Other recent appearances by Yunus include the roles of Countess Almaviva in The Marriage of Figaro with Omaha Opera (2010), Gilda in Rigoletto with Montana Lyric Opera (2010), Lauretta in Gianni Schicchi with Opera Santa Barbara (2016), Pamina in The Magic Flute with Omaha Opera (2013), Susanna in The Marriage of Figaro with Opera Memphis (2016), and Yum-Yum in The Mikado with Opera Memphis. In 2017, she was scheduled to appear as Musetta in La bohème with Opera Colorado.
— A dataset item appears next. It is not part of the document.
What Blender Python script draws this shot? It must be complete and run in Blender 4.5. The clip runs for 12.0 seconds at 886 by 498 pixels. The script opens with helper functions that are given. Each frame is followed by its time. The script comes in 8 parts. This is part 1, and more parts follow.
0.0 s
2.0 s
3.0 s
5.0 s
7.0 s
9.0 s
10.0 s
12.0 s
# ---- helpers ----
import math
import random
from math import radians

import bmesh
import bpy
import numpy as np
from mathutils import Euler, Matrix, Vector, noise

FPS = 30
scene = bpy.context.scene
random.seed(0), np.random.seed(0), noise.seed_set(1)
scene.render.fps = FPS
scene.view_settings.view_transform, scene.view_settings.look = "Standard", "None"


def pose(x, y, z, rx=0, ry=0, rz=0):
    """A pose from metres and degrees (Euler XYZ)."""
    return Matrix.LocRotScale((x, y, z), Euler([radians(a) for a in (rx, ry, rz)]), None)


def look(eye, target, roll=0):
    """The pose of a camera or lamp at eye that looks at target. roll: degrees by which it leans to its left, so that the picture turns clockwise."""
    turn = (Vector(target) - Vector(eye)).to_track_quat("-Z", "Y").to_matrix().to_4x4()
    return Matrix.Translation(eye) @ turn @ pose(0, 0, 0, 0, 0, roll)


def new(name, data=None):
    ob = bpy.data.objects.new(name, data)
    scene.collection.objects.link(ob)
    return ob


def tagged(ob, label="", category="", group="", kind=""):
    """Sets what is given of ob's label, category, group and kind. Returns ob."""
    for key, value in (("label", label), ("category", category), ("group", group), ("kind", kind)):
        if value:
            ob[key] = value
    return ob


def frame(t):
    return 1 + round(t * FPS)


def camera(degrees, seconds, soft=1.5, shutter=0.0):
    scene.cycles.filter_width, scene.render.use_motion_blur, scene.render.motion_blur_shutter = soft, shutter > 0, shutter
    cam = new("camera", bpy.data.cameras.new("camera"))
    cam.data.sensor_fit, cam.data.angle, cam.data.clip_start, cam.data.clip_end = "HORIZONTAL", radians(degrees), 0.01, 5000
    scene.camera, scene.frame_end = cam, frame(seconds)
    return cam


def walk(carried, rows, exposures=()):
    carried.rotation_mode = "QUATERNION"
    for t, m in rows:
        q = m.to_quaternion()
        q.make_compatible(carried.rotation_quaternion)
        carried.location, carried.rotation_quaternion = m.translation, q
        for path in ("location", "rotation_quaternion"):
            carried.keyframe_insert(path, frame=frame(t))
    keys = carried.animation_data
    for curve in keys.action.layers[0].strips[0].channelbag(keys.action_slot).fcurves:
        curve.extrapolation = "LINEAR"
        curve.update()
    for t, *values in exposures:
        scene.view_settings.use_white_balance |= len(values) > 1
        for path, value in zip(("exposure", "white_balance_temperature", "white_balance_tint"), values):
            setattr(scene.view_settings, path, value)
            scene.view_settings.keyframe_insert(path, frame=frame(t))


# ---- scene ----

Yunus' other concert and recital appearances include solo recitals at Carnegie Hall's Weill Recital Hall, Alice Tully Hall, the Cooper-Hewitt Museum, and Steinway Hall, in New York, at the Manuel de Falla Hall in Granada, Spain, and at Madrid's Auditorio Nacional with Her Majesty Queen Sofia in attendance. She has also performed in recital at Steinway Hall. Chamber works performed include Delage's Four Hindu Poems in concert in Alice Tully Hall, and Mozart's Exsultate Jubilate at St. Anselm's Church in New York.

== Personal life ==
In 2004, Yunus reconnected with her father Muhammad Yunus, a Nobel Peace Prize recipient, whom she had not seen since her early childhood. Yunus and her father took a trip together to Bangladesh in 2005, the first time Yunus had been in the country since she was four months old. She is married to another opera singer, tenor Brandon McReynolds, whom she met at Juilliard.

Yunus was inspired by the events of 9/11 to co-found Sing For Hope, an organization that harnesses the power of the arts to create a better world.